The bankruptcy documents state that the gallery’s revenue declined from about $1.19 million in 2016 to about $602,000 last year, a drop of nearly 50 percent. The list of creditors includes the estates of Axell and Xanti Schawinsky as well as Tribeca dealer Hal Bromm, who last summer sued Kempkes and Broadway 1602, alleging that he is owed commissions on the sale of work by artist Rosemarie Castoro. Bromm showed Castoro for decades, and Broadway 1602 began presenting her work in 2014. The suit, in part, concerns a dispute over whether Broadway 1602 was to pay the commission on all Castoro sales or only the sales of work held by Bromm. (Castoro died in 2015; a lawyer for Bromm declined to comment.)
Asked about the allegations in the suit, Kempkes said, “Both Hal Bromm and Broadway 1602 made important contributions to fostering the legacy of Rosemarie Castoro. It would be unfortunate for this legal action to draw any attention away from exciting developments in the critical recognition of her body of work.” She added, “I anticipate that the misunderstandings that led to this action will be resolved in the very near future.”
Broadway 1602 took its name from the street it opened on and the suite it first called home when it began operations in September of 2005 at Broadway and 28th Street in Manhattan. It quickly established itself as a leading light for reconsiderations and expansions of recent vanguard art history. “I recall the first show we had of Szapocznikow in our then-intimately-scaled apartment gallery in 2007, where virtually a whole caravan of museum directors and chief curators from the States walked through this miniature retrospective,” Kempkes said. “On the day of the opening I received calls from the very top league of MoMA trustees intending to gift the artist’s work to the museum—where, a few years later, Szapocznikow’s retrospective opened its doors.”
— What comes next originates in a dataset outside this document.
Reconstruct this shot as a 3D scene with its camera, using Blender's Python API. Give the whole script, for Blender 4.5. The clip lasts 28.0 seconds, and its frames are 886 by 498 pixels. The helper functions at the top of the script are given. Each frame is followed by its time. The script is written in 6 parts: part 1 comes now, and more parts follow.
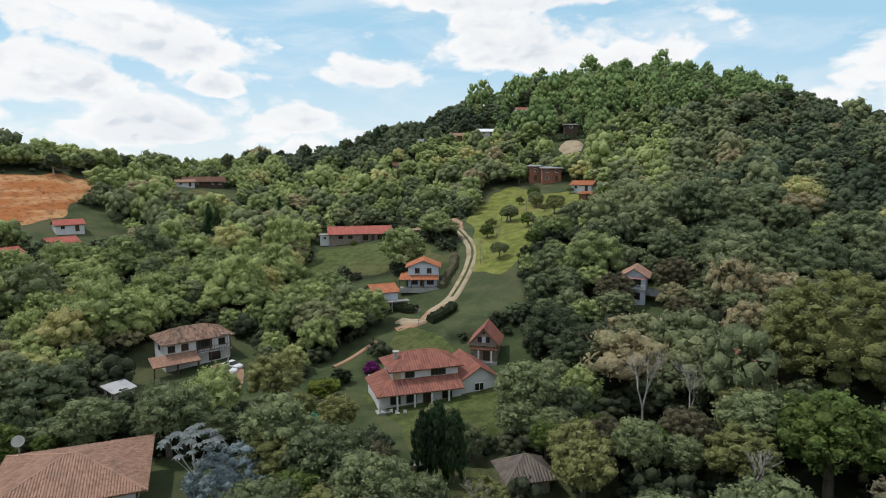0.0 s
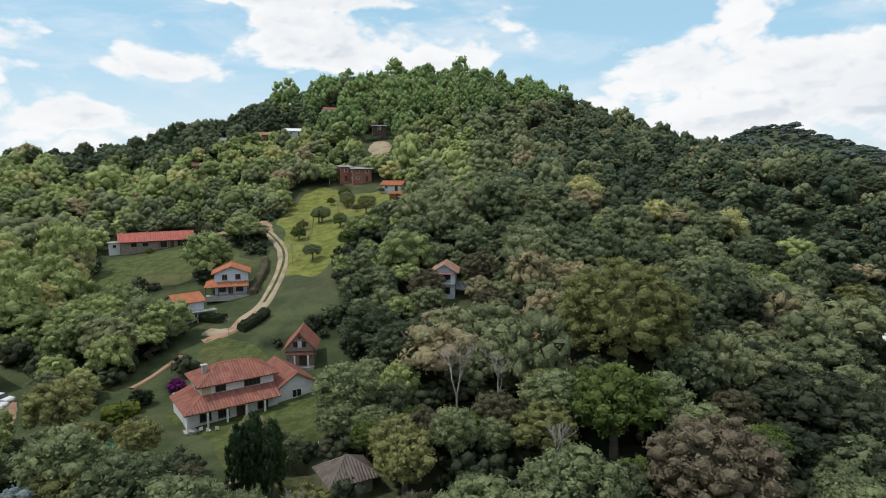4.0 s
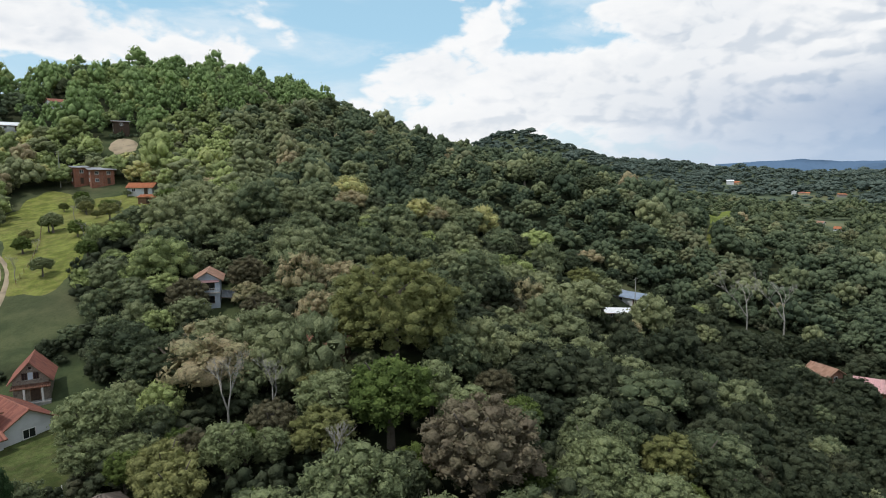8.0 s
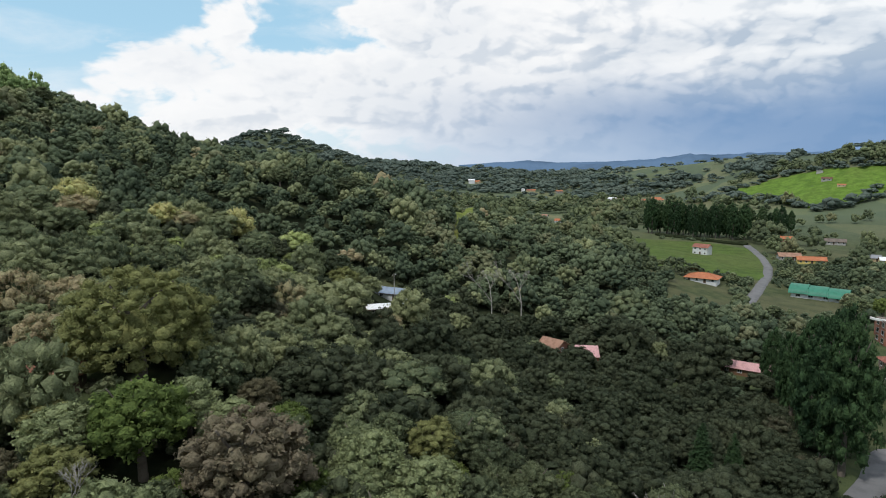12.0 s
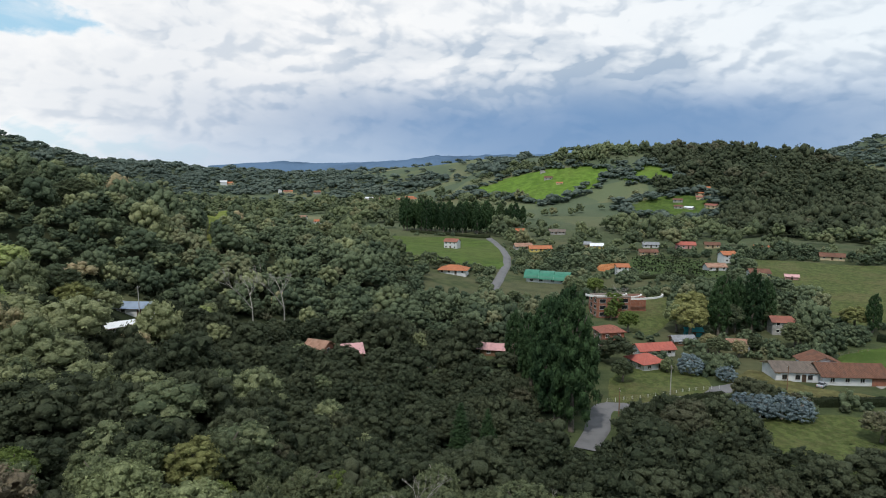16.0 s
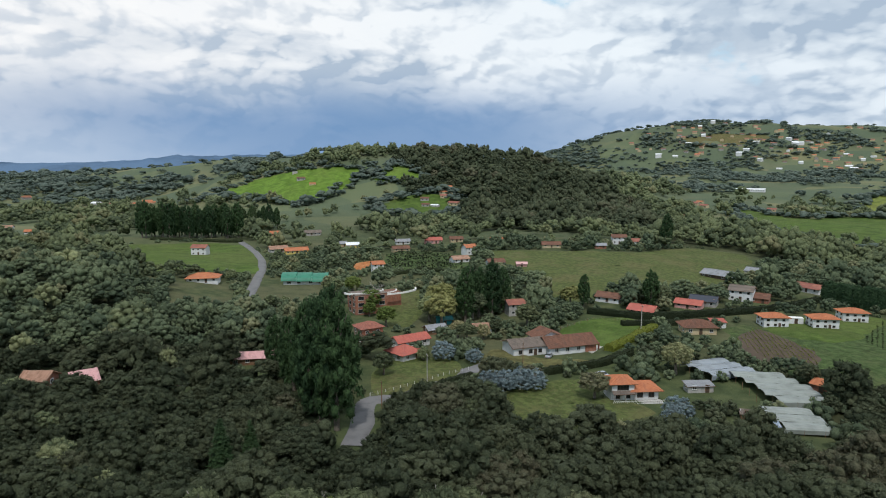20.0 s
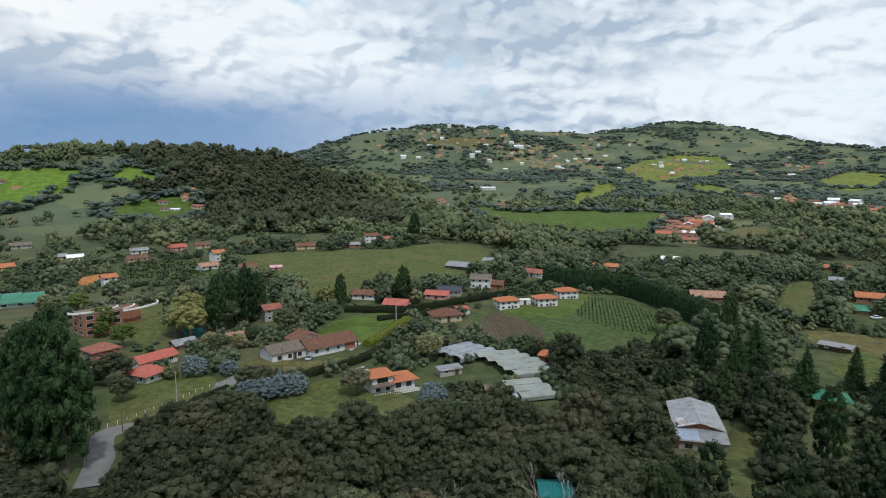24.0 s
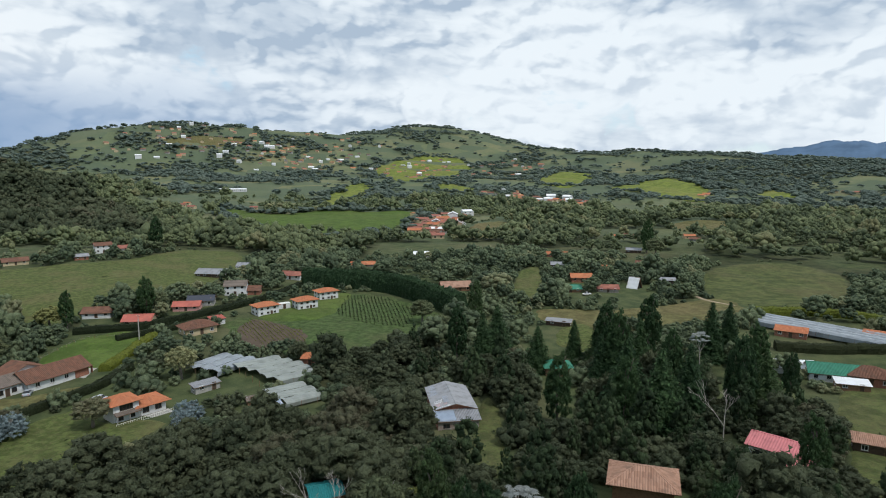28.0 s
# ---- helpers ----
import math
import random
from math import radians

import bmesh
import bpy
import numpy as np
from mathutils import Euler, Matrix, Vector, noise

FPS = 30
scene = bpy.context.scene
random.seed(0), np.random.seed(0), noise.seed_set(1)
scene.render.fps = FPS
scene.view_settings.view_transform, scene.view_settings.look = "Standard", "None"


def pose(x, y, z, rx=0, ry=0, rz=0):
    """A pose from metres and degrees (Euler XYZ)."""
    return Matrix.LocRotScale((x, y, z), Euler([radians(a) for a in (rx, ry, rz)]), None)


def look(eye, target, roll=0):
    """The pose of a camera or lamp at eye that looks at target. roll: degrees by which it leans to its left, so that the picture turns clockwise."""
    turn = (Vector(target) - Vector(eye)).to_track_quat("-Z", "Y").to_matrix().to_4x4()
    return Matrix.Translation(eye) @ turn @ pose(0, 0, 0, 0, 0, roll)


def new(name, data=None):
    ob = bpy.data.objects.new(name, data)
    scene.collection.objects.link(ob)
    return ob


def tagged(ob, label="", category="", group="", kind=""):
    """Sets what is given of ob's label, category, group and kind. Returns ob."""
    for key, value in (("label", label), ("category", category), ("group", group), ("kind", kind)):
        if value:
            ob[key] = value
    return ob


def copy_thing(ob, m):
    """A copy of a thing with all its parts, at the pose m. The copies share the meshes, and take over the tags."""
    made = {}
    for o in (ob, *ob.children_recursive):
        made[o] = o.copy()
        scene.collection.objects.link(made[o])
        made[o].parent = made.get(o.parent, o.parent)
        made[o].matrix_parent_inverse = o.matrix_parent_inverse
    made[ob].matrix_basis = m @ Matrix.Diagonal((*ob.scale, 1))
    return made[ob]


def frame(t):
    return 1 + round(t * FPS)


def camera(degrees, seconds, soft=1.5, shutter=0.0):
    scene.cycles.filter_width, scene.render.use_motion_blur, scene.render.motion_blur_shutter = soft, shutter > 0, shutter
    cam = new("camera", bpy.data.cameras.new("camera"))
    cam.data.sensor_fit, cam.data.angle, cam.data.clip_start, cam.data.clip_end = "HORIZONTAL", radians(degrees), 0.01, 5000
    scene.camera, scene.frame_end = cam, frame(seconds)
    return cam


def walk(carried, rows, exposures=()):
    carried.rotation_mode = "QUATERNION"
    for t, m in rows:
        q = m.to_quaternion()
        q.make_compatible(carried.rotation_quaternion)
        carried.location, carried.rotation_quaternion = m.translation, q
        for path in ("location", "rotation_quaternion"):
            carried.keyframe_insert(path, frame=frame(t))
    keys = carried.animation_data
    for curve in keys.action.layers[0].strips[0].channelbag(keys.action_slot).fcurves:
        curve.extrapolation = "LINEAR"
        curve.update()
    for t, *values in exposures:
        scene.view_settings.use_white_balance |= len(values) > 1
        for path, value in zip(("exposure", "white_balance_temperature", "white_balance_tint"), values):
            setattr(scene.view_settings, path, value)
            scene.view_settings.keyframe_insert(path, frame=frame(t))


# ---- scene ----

More critically acclaimed shows would follow, by Szapocznikow and others, including Nicola L and Edward Krasinksi, whose recognition has since increased considerably in New York, the United States, and internationally.
In early 2016, Broadway 1602 decamped from the Garment District to an Upper East Side location, on East 63rd Street, and another in East Harlem, on East 121st Street, the latter being a gallery complex where Tel Aviv’s Tempo Rubato and Zurich’s Freymond-Guth were also invited to set up spaces. (Freymond-Guth shuttered last year.)
“Although I am saddened by the closing of the gallery space, I will continue my commitment to showcasing the work of these pioneering artists through future collaborative ventures, curated shows, publications and education,” Kempkes said. “I am confident that Broadway 1602’s legacy will continue.”